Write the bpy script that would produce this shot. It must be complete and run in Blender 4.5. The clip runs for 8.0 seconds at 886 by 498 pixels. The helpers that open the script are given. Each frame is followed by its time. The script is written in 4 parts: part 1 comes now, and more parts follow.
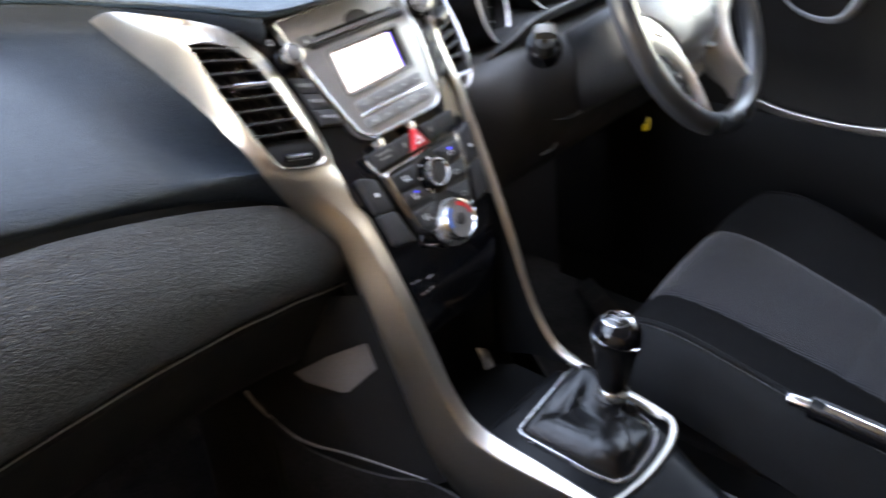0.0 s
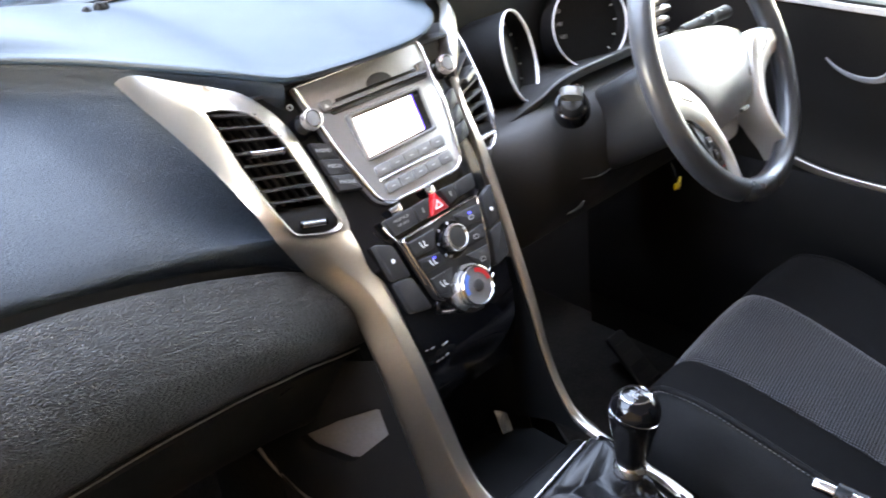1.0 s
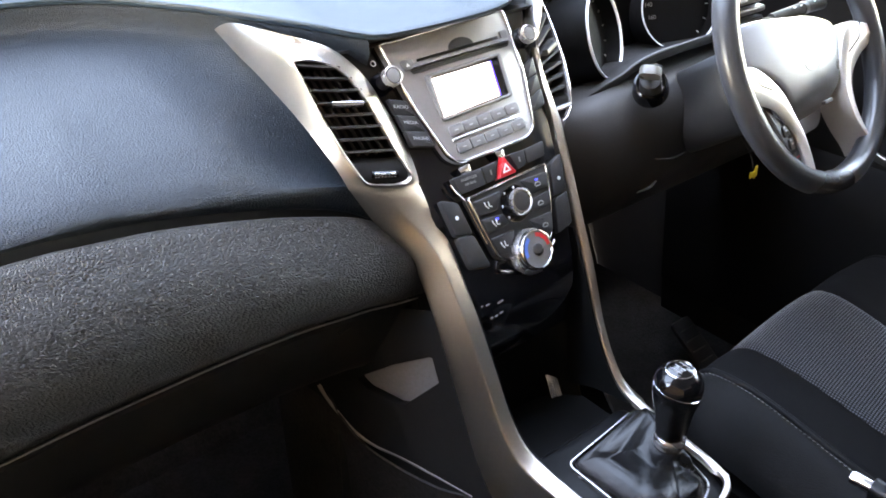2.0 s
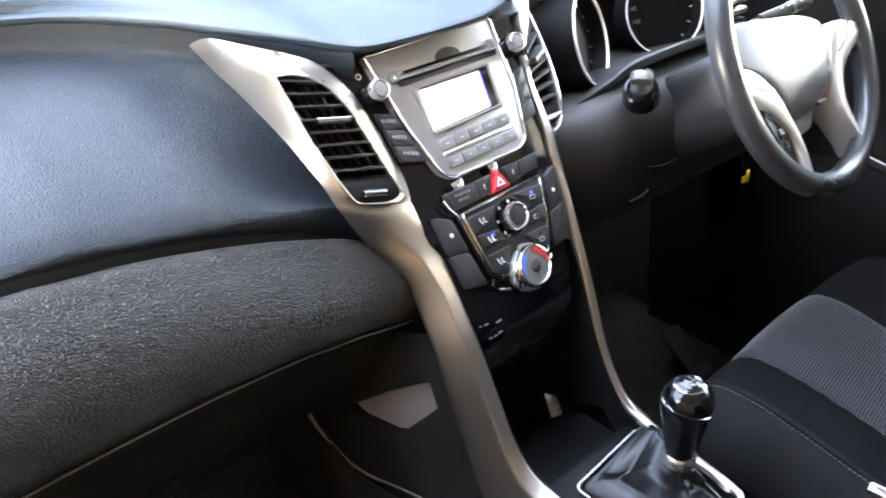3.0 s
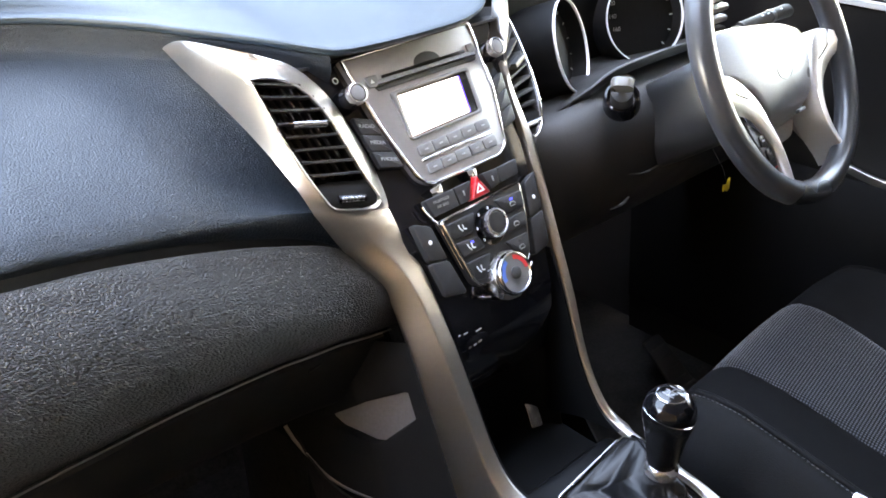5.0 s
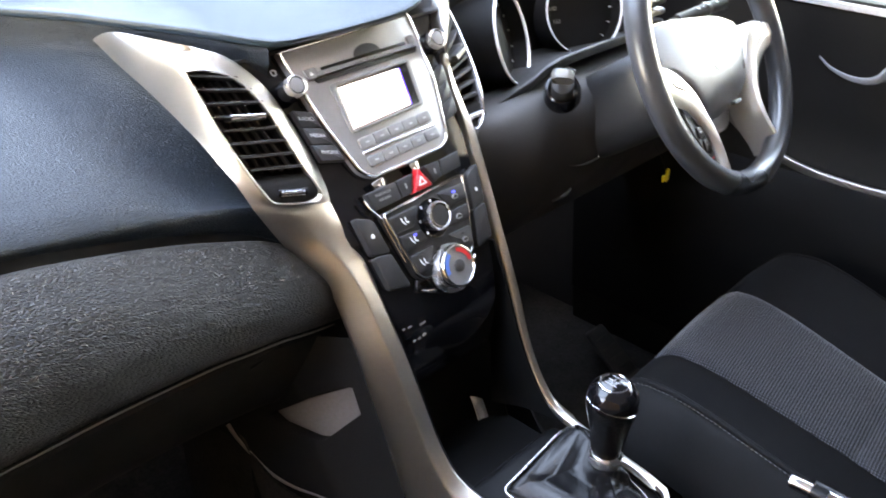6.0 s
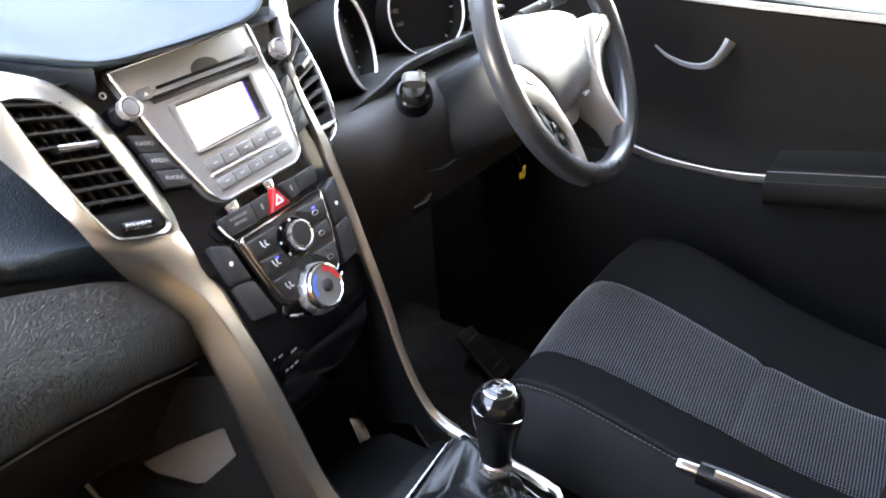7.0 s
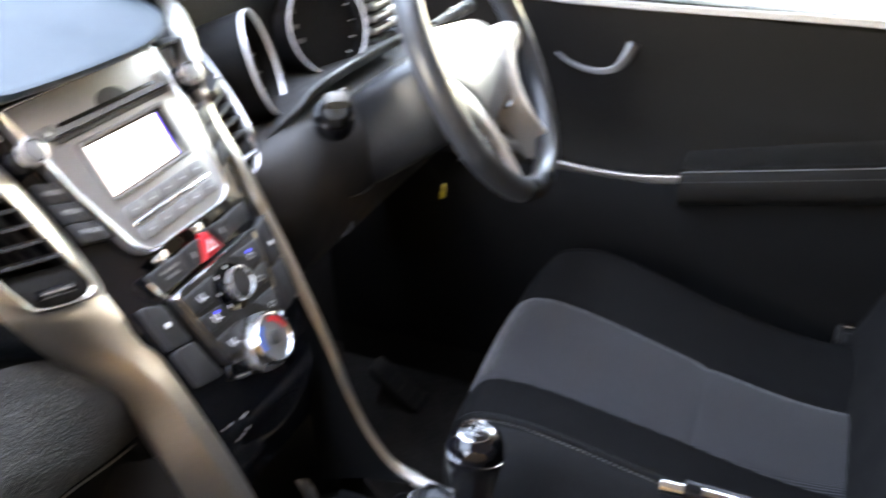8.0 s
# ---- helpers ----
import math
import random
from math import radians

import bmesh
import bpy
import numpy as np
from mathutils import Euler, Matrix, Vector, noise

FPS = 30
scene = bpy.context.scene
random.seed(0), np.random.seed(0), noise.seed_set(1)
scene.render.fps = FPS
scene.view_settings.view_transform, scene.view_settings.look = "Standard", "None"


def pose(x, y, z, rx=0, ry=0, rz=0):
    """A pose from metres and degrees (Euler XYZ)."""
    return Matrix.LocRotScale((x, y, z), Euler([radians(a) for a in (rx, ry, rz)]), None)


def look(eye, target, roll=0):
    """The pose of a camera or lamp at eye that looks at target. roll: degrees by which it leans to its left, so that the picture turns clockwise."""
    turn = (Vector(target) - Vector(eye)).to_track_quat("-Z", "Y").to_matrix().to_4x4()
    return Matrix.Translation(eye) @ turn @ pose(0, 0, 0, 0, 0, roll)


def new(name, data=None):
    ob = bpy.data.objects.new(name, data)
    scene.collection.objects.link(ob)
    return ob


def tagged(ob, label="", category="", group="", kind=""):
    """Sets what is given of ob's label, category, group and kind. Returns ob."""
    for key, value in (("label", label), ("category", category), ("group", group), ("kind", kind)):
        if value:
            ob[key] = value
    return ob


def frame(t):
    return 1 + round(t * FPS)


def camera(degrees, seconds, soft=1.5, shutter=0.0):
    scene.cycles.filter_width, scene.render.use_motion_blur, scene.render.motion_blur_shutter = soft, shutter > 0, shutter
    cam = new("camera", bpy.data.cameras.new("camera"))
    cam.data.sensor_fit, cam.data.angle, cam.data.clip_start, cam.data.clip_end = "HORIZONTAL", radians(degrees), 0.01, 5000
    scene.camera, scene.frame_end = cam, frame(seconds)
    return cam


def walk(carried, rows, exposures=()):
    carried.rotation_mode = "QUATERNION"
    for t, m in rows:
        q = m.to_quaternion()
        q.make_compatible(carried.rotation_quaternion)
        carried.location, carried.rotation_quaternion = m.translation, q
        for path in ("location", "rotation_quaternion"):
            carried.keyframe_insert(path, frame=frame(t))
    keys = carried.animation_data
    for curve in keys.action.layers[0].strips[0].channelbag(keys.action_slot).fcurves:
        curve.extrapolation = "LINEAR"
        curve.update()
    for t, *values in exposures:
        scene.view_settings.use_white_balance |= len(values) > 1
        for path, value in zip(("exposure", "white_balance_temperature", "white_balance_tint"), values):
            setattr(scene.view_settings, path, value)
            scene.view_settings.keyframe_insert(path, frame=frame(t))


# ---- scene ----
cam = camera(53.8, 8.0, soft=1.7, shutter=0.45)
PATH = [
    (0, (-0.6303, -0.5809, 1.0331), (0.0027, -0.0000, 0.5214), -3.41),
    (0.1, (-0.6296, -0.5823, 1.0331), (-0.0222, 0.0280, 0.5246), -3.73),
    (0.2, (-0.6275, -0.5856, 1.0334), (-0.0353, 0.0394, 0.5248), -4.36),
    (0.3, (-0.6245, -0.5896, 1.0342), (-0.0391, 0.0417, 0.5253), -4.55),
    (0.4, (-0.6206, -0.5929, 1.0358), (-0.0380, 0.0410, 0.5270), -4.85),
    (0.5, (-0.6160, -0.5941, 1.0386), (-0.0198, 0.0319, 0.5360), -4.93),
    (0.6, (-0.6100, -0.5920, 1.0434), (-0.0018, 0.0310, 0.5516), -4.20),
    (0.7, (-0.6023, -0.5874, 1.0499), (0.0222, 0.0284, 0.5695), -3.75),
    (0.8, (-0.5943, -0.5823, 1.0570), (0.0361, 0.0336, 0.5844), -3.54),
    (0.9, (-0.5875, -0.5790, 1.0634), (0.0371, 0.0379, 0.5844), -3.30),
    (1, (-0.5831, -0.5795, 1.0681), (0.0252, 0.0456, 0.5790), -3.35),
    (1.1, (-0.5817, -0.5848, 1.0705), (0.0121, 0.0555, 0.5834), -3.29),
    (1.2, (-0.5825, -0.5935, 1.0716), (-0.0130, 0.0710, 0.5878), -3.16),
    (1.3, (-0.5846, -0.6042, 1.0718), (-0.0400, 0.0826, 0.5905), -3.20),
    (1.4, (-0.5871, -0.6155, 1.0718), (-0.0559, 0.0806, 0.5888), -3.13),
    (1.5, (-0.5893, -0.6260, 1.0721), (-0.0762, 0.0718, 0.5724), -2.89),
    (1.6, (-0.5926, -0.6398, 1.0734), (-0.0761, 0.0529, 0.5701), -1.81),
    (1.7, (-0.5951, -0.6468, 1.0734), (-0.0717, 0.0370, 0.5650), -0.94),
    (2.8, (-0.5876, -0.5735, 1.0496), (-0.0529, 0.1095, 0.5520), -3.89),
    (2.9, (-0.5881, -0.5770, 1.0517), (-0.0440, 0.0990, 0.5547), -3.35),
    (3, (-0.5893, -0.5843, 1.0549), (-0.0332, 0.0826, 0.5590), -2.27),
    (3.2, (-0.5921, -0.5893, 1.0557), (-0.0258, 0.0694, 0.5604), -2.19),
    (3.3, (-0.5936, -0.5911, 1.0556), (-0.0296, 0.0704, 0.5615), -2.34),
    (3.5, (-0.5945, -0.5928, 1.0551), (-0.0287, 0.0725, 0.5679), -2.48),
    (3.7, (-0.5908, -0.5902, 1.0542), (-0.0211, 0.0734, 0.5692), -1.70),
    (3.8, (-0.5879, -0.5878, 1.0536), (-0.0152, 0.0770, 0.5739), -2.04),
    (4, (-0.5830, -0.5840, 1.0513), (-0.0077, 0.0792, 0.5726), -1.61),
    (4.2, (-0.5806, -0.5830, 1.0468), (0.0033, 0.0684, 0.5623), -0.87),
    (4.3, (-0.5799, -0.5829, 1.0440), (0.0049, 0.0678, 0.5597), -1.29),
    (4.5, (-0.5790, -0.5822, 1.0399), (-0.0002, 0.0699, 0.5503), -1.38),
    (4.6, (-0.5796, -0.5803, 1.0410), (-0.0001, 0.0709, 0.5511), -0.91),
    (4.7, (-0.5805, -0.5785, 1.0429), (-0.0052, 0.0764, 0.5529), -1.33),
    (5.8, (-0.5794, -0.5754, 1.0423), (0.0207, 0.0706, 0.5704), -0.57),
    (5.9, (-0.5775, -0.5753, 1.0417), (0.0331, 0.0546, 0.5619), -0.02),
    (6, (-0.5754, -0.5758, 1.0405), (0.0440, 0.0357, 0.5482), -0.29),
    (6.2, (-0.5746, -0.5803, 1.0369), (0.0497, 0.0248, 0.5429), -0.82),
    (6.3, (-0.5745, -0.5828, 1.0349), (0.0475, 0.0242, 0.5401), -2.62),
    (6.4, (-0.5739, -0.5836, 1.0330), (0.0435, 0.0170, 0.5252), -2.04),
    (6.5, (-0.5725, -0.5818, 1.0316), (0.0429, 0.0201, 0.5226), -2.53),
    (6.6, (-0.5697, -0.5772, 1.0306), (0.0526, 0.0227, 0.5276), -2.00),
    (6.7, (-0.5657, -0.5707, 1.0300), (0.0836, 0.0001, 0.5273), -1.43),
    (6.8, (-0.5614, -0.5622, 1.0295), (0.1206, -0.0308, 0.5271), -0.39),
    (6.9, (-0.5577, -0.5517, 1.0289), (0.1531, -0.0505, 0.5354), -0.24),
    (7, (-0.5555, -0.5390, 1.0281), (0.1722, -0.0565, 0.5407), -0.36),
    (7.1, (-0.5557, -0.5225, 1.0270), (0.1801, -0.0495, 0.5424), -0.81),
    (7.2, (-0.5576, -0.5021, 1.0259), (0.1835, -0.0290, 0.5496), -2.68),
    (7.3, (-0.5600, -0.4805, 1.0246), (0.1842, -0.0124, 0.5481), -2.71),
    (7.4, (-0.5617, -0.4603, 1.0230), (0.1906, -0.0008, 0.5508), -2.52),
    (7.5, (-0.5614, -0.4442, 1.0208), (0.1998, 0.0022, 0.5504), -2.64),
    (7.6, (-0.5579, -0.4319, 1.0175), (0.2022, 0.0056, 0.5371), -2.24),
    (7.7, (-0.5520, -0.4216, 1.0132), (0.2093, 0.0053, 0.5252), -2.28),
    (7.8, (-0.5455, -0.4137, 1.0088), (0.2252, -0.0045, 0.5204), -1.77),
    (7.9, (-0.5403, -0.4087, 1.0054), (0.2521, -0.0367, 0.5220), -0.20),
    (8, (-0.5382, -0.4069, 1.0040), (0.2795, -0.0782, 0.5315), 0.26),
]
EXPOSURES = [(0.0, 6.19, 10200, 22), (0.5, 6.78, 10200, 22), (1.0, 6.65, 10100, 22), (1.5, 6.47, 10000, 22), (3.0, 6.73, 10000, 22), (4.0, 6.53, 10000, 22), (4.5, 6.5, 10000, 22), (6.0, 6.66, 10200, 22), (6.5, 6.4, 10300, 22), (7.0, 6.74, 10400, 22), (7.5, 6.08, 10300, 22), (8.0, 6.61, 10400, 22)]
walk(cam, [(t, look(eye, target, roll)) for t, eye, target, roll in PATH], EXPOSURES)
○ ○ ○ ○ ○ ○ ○
*TO DO*. Exact duplication is required for the lines above, from the line that contains "keys = carried.animation_data" to the line that contains "scene.view_settings.use_white_balance |= len(values)", inclusive; omit all others.

*EXPECTED ANSWER*.
    keys = carried.animation_data
    for curve in keys.action.layers[0].strips[0].channelbag(keys.action_slot).fcurves:
        curve.extrapolation = "LINEAR"
        curve.update()
    for t, *values in exposures:
        scene.view_settings.use_white_balance |= len(values) > 1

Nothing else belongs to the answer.